▶ **Set problem**: Each line of the listing that contains the word "Blender" is to be copied.

▶ **Data for the task**:
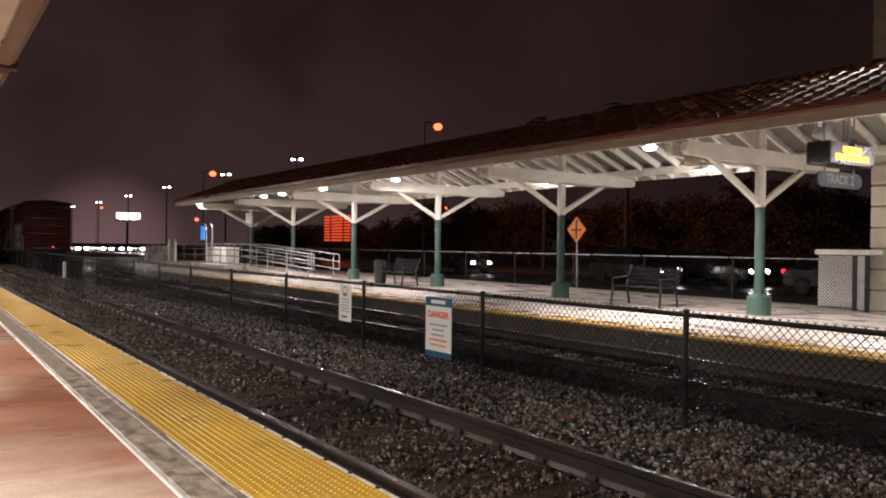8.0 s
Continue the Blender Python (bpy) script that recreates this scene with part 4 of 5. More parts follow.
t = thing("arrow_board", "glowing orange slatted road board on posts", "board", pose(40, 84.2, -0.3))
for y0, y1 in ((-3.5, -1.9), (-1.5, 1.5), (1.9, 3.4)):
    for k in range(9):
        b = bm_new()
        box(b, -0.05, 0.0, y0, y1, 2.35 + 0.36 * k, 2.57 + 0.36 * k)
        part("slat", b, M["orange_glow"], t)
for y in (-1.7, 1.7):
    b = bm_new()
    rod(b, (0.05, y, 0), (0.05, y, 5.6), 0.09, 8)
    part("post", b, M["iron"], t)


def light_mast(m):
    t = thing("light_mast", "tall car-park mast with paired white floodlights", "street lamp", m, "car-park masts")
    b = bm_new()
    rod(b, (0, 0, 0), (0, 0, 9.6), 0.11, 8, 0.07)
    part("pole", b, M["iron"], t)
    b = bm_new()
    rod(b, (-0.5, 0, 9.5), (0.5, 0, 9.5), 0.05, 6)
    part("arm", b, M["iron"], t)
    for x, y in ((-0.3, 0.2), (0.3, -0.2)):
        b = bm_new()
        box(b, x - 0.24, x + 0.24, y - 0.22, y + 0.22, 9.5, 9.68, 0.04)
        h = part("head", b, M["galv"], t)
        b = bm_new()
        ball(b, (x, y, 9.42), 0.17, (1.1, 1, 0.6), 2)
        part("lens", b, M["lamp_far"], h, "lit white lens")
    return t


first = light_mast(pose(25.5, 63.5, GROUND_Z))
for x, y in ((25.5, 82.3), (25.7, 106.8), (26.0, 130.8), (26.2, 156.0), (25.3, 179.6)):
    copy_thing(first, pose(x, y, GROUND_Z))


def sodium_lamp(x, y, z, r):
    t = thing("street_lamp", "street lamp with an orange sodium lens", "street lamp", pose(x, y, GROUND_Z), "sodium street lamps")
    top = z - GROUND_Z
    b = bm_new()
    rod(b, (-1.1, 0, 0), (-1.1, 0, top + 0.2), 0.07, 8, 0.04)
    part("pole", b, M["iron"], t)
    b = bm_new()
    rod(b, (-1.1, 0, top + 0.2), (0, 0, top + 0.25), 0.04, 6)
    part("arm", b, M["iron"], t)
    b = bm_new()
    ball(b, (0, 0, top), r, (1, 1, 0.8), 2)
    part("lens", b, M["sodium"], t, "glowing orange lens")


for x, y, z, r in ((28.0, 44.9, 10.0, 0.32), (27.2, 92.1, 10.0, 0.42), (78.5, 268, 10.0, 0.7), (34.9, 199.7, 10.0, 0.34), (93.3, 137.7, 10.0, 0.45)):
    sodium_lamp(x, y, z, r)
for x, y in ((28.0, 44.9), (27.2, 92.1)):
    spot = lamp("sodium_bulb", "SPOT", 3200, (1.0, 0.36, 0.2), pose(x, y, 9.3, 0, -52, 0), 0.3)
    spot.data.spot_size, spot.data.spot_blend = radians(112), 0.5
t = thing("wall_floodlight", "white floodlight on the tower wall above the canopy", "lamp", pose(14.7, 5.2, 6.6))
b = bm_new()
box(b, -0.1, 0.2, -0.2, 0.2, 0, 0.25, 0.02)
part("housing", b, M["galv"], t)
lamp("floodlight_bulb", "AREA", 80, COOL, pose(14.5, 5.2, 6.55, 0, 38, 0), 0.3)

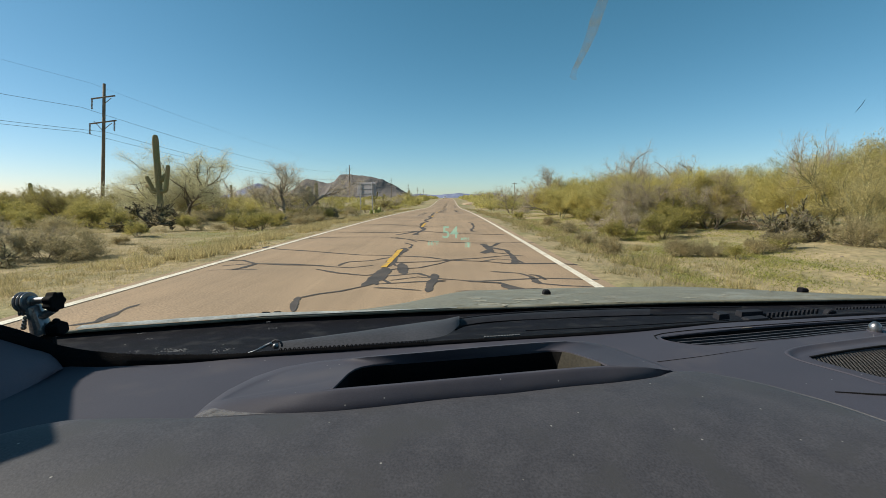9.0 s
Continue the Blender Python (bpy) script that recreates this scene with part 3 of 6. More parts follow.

▶ **Result of the exercise**:
Continue the Blender Python (bpy) script that recreates this scene with part 4 of 5. More parts follow.
Continue the Blender Python (bpy) script that recreates this scene with part 3 of 6. More parts follow.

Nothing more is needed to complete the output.